James Fenton, “At the Kerb” – public and private

My feelings about James Fenton’s elegy for Mick Imlah are still divided.

You can find the text at http://www.poetrymagazines.org.uk/magazine/record.asp?id=25361

In Yellow Tulips: Poems 1968 – 2011 the poem appears with the dedication “i.m. Mick Imlah”.

The appearance of Yellow Tulips is a major publishing event and there’s a great deal in “At the Kerb” that I admire very much indeed, both for its sheer accomplishment and for its imaginative daring. To take the last point, how many modern English poets would dare write in such an overtly artificial way, starting a poem with the syntactical inversion of the first three words and the archaic flavour of the repeated use of “bestow”? In fact almost every every separate phrase in the first and third stanzas is full not just of artificiality but of older art, whether in syntax, imagery, diction, or all three at once. The phrasing of the second line pretty obviously recalls the fourth stanza of Keats’ “Ode on a Grecian Urn”, but this is a minor flourish compared to how strongly the imagery of the stanza as a whole evokes funerary processions in Greek and Roman sculpture and vase painting. The lack of syntactical drive in the first four lines, the absence of enjambement, the lingering, hesitant rhythms, and the feminine endings of the odd-numbered lines all support this evocation of a solemn funerary frieze. To my ear line 12 catches the note of a poem like Ben Jonson’s “Slow, slow, fresh fount” almost exactly. The middle stanza is different in some ways: its simile is drawn from the world of twentieth century political atrocity and develops through a series of three fast-moving scenes like little film clips. But even this stanza sounds archaic with its elaborately formal construction and the hint of personification in its first line.

These features give the poem a ceremoniousness, a dignity and a formal beauty that honour the memory of the person who has died and seek to bring consolation to the grief of his loss, rather as the rituals of a funeral service do. They contrast poignantly with the brute fact of his illness and death. Civility and art do what they can to create a shelter for human feeling and values in face of the most absolute reminder of how little those values can ultimately prevail. The historical allusiveness of the poem and its impersonality make us feel how these human values have been built up and have endured over time, how behind them is the accumulated effort of whole cultures, a whole species.
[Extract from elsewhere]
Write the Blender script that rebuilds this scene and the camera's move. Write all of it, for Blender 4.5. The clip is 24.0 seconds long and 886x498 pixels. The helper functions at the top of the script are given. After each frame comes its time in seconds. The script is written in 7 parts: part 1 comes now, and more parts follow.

All these things and the sheer beauty of its phonetic flow make me admire the poem and be moved by it.

Yet somehow, reading the poem as it appears in Yellow Tulips, with dedication, I’m not quite satisfied or convinced. It feels as if there’s something missing. The poem pushes things so far in the direction of formal art and tradition, is so sumptuously beautiful in its sounds and phrasing, uses metaphors so far removed from the particularity of Imlah’s life and death, that he himself and any individual feeling for him seem to disappear. And perhaps this is how things should be. This isn’t a fictional creation but a poem about a real person and a real death. If it was a fictional creation the creator would have to create the illusion of a real individual person in his poem, but people who actually knew Imlah in real life can take the real individual and the grief of his friends for granted. They will be moved by the things that are in the poem without feeling a lack because of the things that aren’t, that for them don’t need to be stated. Those who didn’t know him have no right to expect a confessional baring of the heart by the poet who did, and the poet himself might well feel that such a wearing on his sleeve of too personal feelings would be indecent and exploitative.

In fact the more I think about it the more I feel that my dissatisfaction with “At the Kerb” as it appears in Yellow Tulips is not to do with the reticence of the poem itself, or with its formality, but with the way this reticence is compromised in the collected version. The dedication moves it from being a poem with a clear separation between its public and private faces to one which lets down its guard just enough to prompt one to read it with the expectation of more intimate disclosures than it is in its nature to make.